Data segment:
──────
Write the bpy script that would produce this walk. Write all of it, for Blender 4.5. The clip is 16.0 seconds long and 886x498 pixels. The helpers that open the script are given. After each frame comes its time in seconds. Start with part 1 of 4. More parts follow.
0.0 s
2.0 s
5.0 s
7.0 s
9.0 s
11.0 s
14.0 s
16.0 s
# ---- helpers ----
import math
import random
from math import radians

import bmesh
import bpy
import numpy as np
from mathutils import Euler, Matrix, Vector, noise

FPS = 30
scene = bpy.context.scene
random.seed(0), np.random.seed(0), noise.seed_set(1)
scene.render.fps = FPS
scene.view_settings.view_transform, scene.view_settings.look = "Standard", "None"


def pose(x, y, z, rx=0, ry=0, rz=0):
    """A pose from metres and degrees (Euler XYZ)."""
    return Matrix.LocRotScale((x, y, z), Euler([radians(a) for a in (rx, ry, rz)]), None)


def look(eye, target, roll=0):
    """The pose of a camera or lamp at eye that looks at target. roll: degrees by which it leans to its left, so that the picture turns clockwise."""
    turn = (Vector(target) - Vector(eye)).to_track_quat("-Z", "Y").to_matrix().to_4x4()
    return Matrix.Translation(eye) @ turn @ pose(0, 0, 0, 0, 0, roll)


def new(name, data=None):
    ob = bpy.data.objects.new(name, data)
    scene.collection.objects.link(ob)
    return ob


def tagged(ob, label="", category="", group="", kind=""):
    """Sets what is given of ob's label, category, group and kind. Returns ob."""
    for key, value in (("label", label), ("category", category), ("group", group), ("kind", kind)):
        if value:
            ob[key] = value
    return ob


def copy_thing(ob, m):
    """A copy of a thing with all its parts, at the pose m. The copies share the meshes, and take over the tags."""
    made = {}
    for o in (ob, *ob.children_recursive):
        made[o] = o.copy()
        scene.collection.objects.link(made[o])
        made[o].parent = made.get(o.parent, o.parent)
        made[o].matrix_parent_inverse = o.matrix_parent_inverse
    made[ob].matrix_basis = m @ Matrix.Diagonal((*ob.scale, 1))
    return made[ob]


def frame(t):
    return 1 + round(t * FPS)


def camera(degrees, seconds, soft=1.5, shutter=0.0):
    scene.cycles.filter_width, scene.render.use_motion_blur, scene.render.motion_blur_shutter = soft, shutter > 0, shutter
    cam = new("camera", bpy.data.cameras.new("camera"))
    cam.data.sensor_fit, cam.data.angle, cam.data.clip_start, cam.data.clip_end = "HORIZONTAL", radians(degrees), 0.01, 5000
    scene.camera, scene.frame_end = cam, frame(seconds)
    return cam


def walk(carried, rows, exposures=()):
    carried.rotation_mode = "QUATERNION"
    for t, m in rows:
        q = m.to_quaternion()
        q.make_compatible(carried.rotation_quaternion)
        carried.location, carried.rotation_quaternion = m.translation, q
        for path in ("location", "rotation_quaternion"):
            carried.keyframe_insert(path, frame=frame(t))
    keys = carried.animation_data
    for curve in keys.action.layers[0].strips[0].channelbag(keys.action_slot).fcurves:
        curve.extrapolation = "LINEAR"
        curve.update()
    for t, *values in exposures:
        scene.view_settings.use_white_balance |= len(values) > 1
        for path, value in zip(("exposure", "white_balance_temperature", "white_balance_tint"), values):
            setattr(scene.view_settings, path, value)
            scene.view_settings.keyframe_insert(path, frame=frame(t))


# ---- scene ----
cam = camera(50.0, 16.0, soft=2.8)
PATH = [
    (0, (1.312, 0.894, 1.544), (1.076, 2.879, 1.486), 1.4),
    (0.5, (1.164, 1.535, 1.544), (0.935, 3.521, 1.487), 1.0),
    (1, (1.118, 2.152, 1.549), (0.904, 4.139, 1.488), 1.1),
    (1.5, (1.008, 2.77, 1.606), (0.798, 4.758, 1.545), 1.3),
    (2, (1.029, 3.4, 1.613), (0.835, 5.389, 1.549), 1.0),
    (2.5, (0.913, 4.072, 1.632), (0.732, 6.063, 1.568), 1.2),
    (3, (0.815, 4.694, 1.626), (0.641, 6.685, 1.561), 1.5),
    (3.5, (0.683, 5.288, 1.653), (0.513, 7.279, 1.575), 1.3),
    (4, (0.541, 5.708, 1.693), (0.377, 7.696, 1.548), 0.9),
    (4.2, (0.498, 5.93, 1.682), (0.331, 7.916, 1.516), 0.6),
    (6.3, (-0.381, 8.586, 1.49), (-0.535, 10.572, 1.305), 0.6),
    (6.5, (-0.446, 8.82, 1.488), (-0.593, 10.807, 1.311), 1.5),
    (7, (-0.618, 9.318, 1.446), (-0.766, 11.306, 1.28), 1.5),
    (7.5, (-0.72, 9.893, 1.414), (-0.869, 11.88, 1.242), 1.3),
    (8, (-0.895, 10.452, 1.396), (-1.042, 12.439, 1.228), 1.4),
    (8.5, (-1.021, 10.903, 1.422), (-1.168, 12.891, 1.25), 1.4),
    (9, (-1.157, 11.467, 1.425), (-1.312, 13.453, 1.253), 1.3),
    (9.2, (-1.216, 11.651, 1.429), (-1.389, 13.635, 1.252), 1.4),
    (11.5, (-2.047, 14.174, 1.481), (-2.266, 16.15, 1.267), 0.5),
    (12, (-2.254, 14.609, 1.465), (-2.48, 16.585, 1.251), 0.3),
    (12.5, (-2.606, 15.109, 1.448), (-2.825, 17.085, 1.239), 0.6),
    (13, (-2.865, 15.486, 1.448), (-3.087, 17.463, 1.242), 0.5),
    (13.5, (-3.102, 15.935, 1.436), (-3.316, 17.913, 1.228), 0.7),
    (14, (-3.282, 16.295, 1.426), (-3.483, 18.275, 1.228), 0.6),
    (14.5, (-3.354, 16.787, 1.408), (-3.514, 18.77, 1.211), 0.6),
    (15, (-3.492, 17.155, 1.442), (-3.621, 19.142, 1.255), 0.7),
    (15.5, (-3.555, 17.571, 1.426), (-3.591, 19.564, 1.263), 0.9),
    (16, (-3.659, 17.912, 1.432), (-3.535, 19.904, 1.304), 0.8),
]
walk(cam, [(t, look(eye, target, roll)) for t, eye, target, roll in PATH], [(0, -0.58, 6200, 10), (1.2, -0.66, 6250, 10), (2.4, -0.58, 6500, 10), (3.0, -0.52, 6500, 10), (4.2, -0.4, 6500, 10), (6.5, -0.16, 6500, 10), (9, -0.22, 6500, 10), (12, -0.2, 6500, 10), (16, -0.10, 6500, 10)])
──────
Quote the lines that begin at the line containing "made[o].parent = made.get(o.parent, o.parent)" and end at the line containing "radians(degrees), 0.01, 5000", keeping both of those lines.

Complete output:
        made[o].parent = made.get(o.parent, o.parent)
        made[o].matrix_parent_inverse = o.matrix_parent_inverse
    made[ob].matrix_basis = m @ Matrix.Diagonal((*ob.scale, 1))
    return made[ob]


def frame(t):
    return 1 + round(t * FPS)


def camera(degrees, seconds, soft=1.5, shutter=0.0):
    scene.cycles.filter_width, scene.render.use_motion_blur, scene.render.motion_blur_shutter = soft, shutter > 0, shutter
    cam = new("camera", bpy.data.cameras.new("camera"))
    cam.data.sensor_fit, cam.data.angle, cam.data.clip_start, cam.data.clip_end = "HORIZONTAL", radians(degrees), 0.01, 5000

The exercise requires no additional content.